Competition for talent has certainly become much more fierce. It’s never been easy, and it’s only going to get tougher.” Shravan Goli, president of Dice.

Several startup veterans such as Paul Graham already rang the alarm bell. He followed a simple logic into explaining the situation: “The US has less than 5% of the world’s population. Which means if the qualities that make someone a great programmer are evenly distributed, 95% of great programmers are born outside the US”.

Graham’s point is that the US should open its borders to get more “exceptional” developers and if it does not, “the US could be seriously fucked.” Unfortunately the US policy for immigration will not be following any soon. And you cannot wait for it to happen.

What then?

Then comes the other perspective — remote hiring.

Following the statement of Graham, Matthew Mullenweg from “Automattic” (a fully remote company) qualified the discussion over lack of talents in the bay area of being “humorous”.

I tend to share his opinion. If the talents are growing more rare and more expensive why keep the fight inside the hub while you can hire outside. In the current context, being next to your colleague 8 hours a day, 5 days a week is no more a prerequisite for productivity nor efficiency.

“In a time where good tech talents are rare, when you should be focusing on product development and customer acquisition, you cannot afford raising your burn rate for the luxury of having a developer next to you. Deal with it.”

So now let us stop wasting time on the 99 reasons that may push series A startups to hire remote and let us start checking the pros and cons of changing your talents acquisition strategy. After all your time is valuable. Burn rate, remember ;)

Remote Hiring Advantages:

All the advantages of the remote hiring are listed here and there and go from finding kickass hackers to having more productive teams through the impact of having cross-cultural teams on your company’s workflow.
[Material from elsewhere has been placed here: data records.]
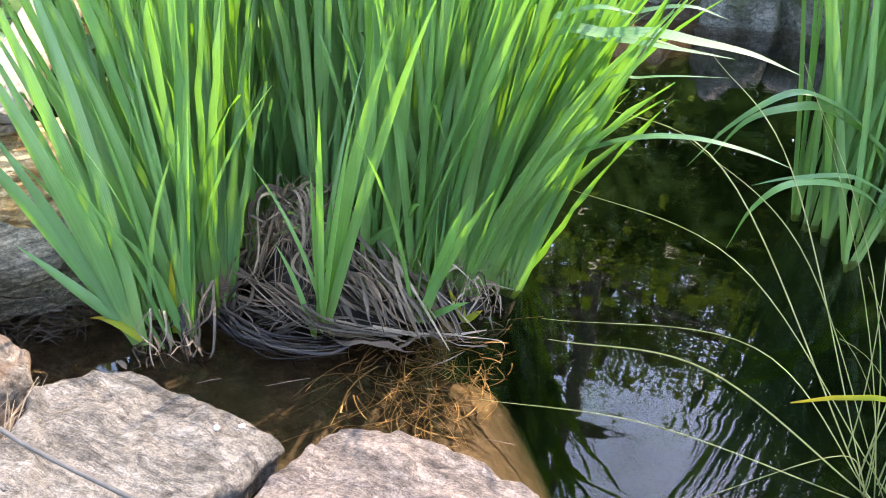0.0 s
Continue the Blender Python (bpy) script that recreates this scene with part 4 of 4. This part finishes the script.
for k in range(12):       # curled sheaths round the nearest fans
    fx, fy = r.choice(((-.39, .965), (-.37, 1.005), (-.395, .98)))
    p0 = Vector((fx + r.gauss(0, .012), fy + r.gauss(0, .01), 0))
    a = r.uniform(-3.1, .2)
    zz = r.uniform(.01, .03)
    dead_leaf(p0, p0 + Vector((math.cos(a) * .04, math.sin(a) * .035, 0)), zz, r.uniform(.003, .007), r.choice((DRY, DRY, WET_SHADE, PALE)), .014, top=lambda x, y: 0.0, keep=.004)

for k in range(9):        # bleached curls hanging round the feet of the nearest fans
    fx, fy = r.choice(((-.372, .975), (-.360, 1.0), (-.385, .96), (-.345, 1.03)))
    x0, y0, z0 = fx + r.gauss(0, .008), fy + r.gauss(0, .006), r.uniform(.035, .085)
    sw = r.gauss(.010, .012)
    strand([(x0 - .006, y0, z0 - .018), (x0, y0 - .006, z0), (x0 + sw, y0 - .016, z0 * .62), (x0 + sw * .4 + r.gauss(0, .006), y0 - .024, z0 * .28), (x0 + sw + r.gauss(0, .008), y0 - .030, .003)],
           r.choice((.0015, .0022, .004)), r.choice((PALE, PALE, DRY)), steps=5)

strand([(-.125, 1.118, .030), (-.07, 1.150, .016), (-.02, 1.190, .006), (.022, 1.222, .004)], .008, PALE)
strand([(-.110, 1.135, .022), (-.06, 1.170, .010), (-.01, 1.205, .005)], .006, DRY)
strand([(-.05, 1.165, .006), (.0, 1.183, .006), (.050, 1.200, .004), (.058, 1.185, -.004), (.062, 1.165, -.02)], .003, PALE)
strand([(-.02, 1.10, .003), (-.005, 1.125, .003), (.012, 1.155, .003)], .0014, PALE)
weeds = empty("seedling", (-.275, 1.18, .10), "small green weed seedlings sprouting inside the dead leaf tuft", "weeds")
for k in range(22):
    p = Vector((r.gauss(-.262, .020), r.gauss(1.172, .012), r.gauss(.150, .022))) - weeds.location
    d = small_leaf(p, rand_dir(r, -.1, .8), rand_dir(r, .3, 1), r.uniform(.010, .022), r.uniform(.006, .011))
    mesh_object("leaf", *d[:2], WEED, weeds, d[2])

# ---- drowned roots and litter ----
r = random.Random(9)
bits = []
for k in range(140):
    p = Vector((r.gauss(-.02, .06), r.gauss(1.11, .055), -.012 - .05 * r.random()))
    a = r.gauss(-1.2, .8)
    ln = r.uniform(.05, .19)
    pts = [p]
    for i in range(3):
        a += r.gauss(0, .7)
        pts.append(pts[-1] + Vector((math.cos(a), math.sin(a), r.uniform(-.3, .1))) * ln / 3)
        if pts[-1].x > .085:
            pts.pop()
            break
        pts[-1].z = min(pts[-1].z, -.012)
    if len(pts) < 3:
        continue
    bits.append(tube_data([(*q, .0003 + .0008 * (r.random() ** 3)) for q in pts], 4, 4))
vs, fs, us = join(bits)
tagged(mesh_object("drowned_roots", vs, fs, ROOT, uvs=us), "golden-brown fibrous roots under the water", "roots", kind="stuff")
bits = []
for k in range(54):       # flat drowned leaves swirled among the roots
    a = r.uniform(0, 6.28)
    cx, cy, R = r.gauss(-.03, .035), r.gauss(1.08, .04), r.uniform(.05, .13)
    turn, z = r.uniform(.3, 1.0), -.010 - .03 * r.random()
    if max(cx + R * math.cos(a + turn * i / 4) for i in range(5)) > .085:
        continue
    pts = [Vector(q) for q in spline([(cx + R * math.cos(a + turn * i / 4), cy + R * math.sin(a + turn * i / 4), z - .003 * i) for i in range(5)], 4)]
    bits.append(ribbon(pts, [r.uniform(.0007, .0026)] * len(pts), Vector((math.cos(a), math.sin(a), .3)), .1))
vs, fs, us = join(bits)
tagged(mesh_object("drowned_leaves", vs, fs, ROOT, uvs=us), "golden-brown drowned leaf straps curled under the water", "dead leaves", kind="stuff")
root_bed = boulder("root_mat", (-.035, 1.09, -.175), (.13, .12, .05), 14, plain_material("root_bed", (.070, .050, .030), (.18, .130, .076), 40, .9, 1.0), "submerged brown root mat", category="roots")

# ---- sedge and stalks on the right ----
def grass_data(p, az, tilt, length, bend, r0=.0012, wobble=.0):
    h = Vector((math.cos(radians(az)), math.sin(radians(az)), 0))
    q, pts, n_s = Vector(p), [], 12
    for i in range(n_s + 1):
        s = i / n_s
        pts.append((*q, r0 * (1 - .75 * s)))
        th = radians(tilt + bend * s)
        q = q + (h * math.sin(th) + Vector((0, 0, 1)) * math.cos(th)) * length / n_s
    return tube_data(pts, 5, 1)


sedge = empty("sedge_tussock", (0.56, 1.06, 0.03), "thin straw-green sedge tussock at the pond's rim", "sedge")
r = random.Random(17)
for k in range(20):
    p = (r.gauss(.02, .02), r.gauss(.01, .03), -.02)
    d = grass_data(p, r.gauss(110, 60), abs(r.gauss(5, 7)), r.uniform(.25, .55), r.uniform(5, 50), r.uniform(.0006, .0013))
    mesh_object("stalk", *d[:2], SEDGE, sedge, d[2])
for mid, tip, w in (((.343, 1.033, .15), (.159, 1.02, .148), .0010), ((.297, 1.005, .075), (.084, 1.004, .045), .0007), ((.394, 1.122, .14), (.12, 1.155, .09), .0006),
                    ((.313, 1.30, .296), (.10, 1.40, .332), .0009), ((.393, 1.25, .328), (.265, 1.40, .426), .0007), ((.42, 1.20, .25), (.248, 1.40, .303), .0006),
                    ((.352, 1.25, .19), (.064, 1.35, .214), .0007), ((.50, 1.02, .09), (.36, .93, .05), .0005), ((.60, 1.20, .30), (.62, 1.35, .45), .0007)):
    under(sedge, "long_stalk", tube_data([(.56 + r.gauss(0, .01), 1.06 + r.gauss(0, .015), .01, w), (*mid, w), (*tip, w * .4)], 6, 10), SEDGE)
bent = empty("bent_sedge_leaf", (0.57, 1.03, 0.10), "pale sedge leaf with a yellow tip", "leaf")
under(bent, "blade", ribbon([Vector((.60, 1.05, .10)), Vector((.545, 1.0, .19)), Vector((.50, .97, .205)), Vector((.46, .95, .206)), Vector((.424, .935, .199))], [.004, .005, .006, .005, .0015], Vector((0, .3, 1)), .1), IRIS_YOUNG)

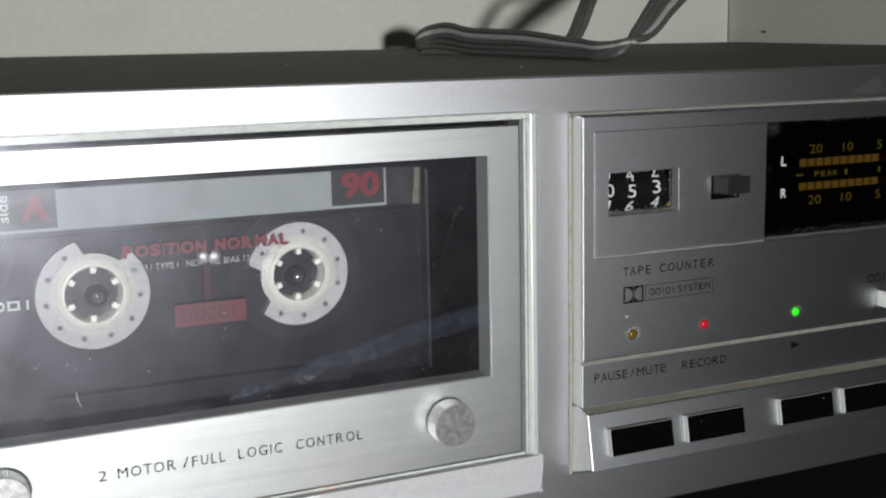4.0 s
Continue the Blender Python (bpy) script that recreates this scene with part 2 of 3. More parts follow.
satin_tip = grain(material("satin_metal_clip", (0.9, 0.9, 0.88), 0.6, 1.0), 1200, 0.1, 0.1)
brass = material("brass", (0.75, 0.6, 0.25), 0.25, 1.0)
amber_off = grain(material("unlit_amber_lens", (0.095, 0.060, 0.004), 0.22), 900, 0.2)
tape_brown = grain(material("dark_tape", (0.012, 0.012, 0.018), 0.4), 900, 0.2)
guide_red = grain(material("reddish_guide", (0.075, 0.028, 0.026), 0.3), 900, 0.2)
leader = grain(material("beige_liner", (0.34, 0.30, 0.19), 0.5), 900, 0.15)
strip_grey = grain(material("clear_grey_strip", (0.17, 0.175, 0.175), 0.3), 1500, 0.12, 0.06)
side_grey = grain(material("grey_holder_plastic", (0.07, 0.07, 0.066), 0.4), 2500, 0.12, 0.06)
edge_glint_grey = grain(material("shell_glint_grey", (0.05, 0.05, 0.048), 0.25), 1500, 0.3, 0.2)
corner_grey = grain(material("smoky_corner", (0.04, 0.04, 0.042), 0.4), 300, 0.5, 0.2)
block_red = grain(material("faded_red_print", (0.115, 0.010, 0.018), 0.5), 2500, 0.2)
block_shade = grain(material("dark_red_print", (0.06, 0.008, 0.012), 0.5), 2500, 0.2)
edge_dirt = grain(material("grey_edge_dirt", (0.30, 0.295, 0.26), 0.5, 0.3), 1600, 0.15, 0.3, stain=(0.22, 0.20, 0.14), stain_scale=500, stain_at=(0.5, 0.75))
liner_grey = grain(material("dull_grey_liner", (0.22, 0.20, 0.14), 0.5), 900, 0.15)
# Pale tone for side faces: the light they catch is in the colour.
lit_side_paint = grain(material("lit_side_grey", (0.62, 0.62, 0.60), 0.5, 0.1), 2500, 0.12, 0.1)
frosted = grain(material("frosted_acrylic_edge", (0.60, 0.63, 0.59), 0.25), 1200, 0.15, 0.3)


def glowing(name, color, strength, base=(0.1, 0.1, 0.1)):
    m = material(name, base, 0.25)
    b = m.node_tree.nodes["Principled BSDF"]
    b.inputs["Emission Color"].default_value = (*color, 1)
    b.inputs["Emission Strength"].default_value = strength
    return m


red_lit = glowing("lit_red_lens", (1.0, 0.012, 0.035), 0.165, (0.30, 0.005, 0.01))
green_lit = glowing("lit_green_lens", (0.03, 1.0, 0.01), 0.6, (0.02, 0.25, 0.01))
seg_lit = glowing("lit_amber_segment", (0.58, 0.41, 0.09), 0.19, (0.01, 0.008, 0.004))
seg_mark = glowing("lit_yellow_mark", (0.62, 0.55, 0.12), 0.165, (0.01, 0.008, 0.004))
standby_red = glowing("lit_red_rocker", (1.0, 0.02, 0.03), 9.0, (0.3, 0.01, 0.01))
seg_dim = glowing("dim_red_segment", (0.30, 0.08, 0.03), 0.017, (0.004, 0.002, 0.0015))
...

I just want to clear one myth on remote hiring about cost and productivity. Myths are talks in the air, and a startup founder only believes in data. I invite you to check the data of companies that tried and monitored the impact of remote options in their headquarters such as Bestbuy, Cisco, etc:

“Many assume that remote work jobs are expensive and that remote workers average lower levels of productivity, however, the data suggest otherwise. The most famous case of remote work, Best Buy, reported that by offering remote work options at its headquarters, resulted in as much as a 35% increase in productivity and a 90% decrease in turnover. McGraw-Hill and Cisco have both reported multimillion dollar increases in productivity as a result of remote work options.” Dr. John Sullivan

It is all said now. Remote is beautiful. But where is the “But”?

Every approach has its own set of challenges. I have gathered them in order of “worseness” based on our interaction with startup founders that work with remote developers.

Remote hiring nightmare:

- Dealing with the paperwork:

It is the worst situation you can put yourself in after raising funds. It takes money, time and focus. You have none of them right now to waste on skyping with lawyers and CPAs to understand the laws and regulations of other countries.

- Unadapted profiles:

Bringing a corporate dude to do the startups stuff. It is a rookie mistake a lot of founders made in the beginning. I will not lecture you about the mind-set shift from corporate to startup. But believe it or not, as pragmatic and logic as code can be, it is extremely important that your developer speaks your language.

There is a sea of options between developing in a corporate environment and developing in a fast highly iterative startup. Truth is most of startups go through “tech chaos” when going from MVP to product. In this specific period the difference between developers’ backgrounds becomes critical.

Corporate hackers need more organization and processes to follow. While startup hackers tend to be autonomous. Resulting in a significant decrease in the time you spend plugging your developer to the way of work.

It helps a lot to have somebody that already worked in startups’ most chaotic and disorganised periods.

- Syncing with your hacker:

The syncing problem is a recurrent situation remoters and startups are facing. The fact that your developer is in a different time zone creates collaboration challenges.

You will probably get to give guidelines when your developer is offline, and receive requests hours after the developer needs them. Another aspect is that your developers may not be used to work with communication and project management tools. Making it even harder to get a functioning remote team.

If you made it this far, it means that you know how sensitive is your situation. You want all the Pros without the cons. Well, here you go:

The Hybrid Model

Just to be clear I did not invent the model. It is just the result of several interactions, feedbacks and discussions with freshly founded startup founders.

To make it fast there are mainly three axis of optimization where we tried to tackle Remote hiring pain points and emphasize on its advantages.

- Profiles personal/startup experience :

Used to work remote:

If it is your first time hiring remote, know that our hackers spent at least 12 months working remote. It is Our way of making sure they are comfortable using all the platforms enabling remote work (slack, asana, trello, skype,…).

Startup experience:

Each of our hackers go through an intensive 12 months program developing MVPs for our batch of startups. To make sure they understand the startup language and expectations. Check the program they go through here..

Sense of initiative:

We have built a culture of fixers. Where the developer is asked to be autonomous and solutions oriented. A necessity on tackling the tech chaos most startups go through in the beginning.

- Finance/administration: costs less, consumes no time.

Allowing you to focus 100% on your product development. We take in charge the hunt, the training, the induction, the paperwork, the taxes and payroll of your remote hacker. Even your CPA will be happy, as we will provide you with a monthly invoice to avoid any additional costs.

- Seniors assistance :

As you might have noticed in the cons, syncing section. For few “precious” hours of the day, your developer will be on his own. He might get stuck and need assistance. No need to waste more time. Our office is full of senior developers who are fully dedicated to supporting remote hackers operating on a different time zone. Once you agree on it, your hacker will have support whenever he needs it. Whether it is 10am or 3pm in SF, your developer is never stuck.

- Environment and office hours :

Working from non-adapted spaces is not sustainable. Coming every day to a workplace to meet with like-minded people is. Remote does not have to rime with lonely, that is exactly why we have built a dedicated space where local remote hackers can gather. This creates a much-needed balance in your remote employee’s life.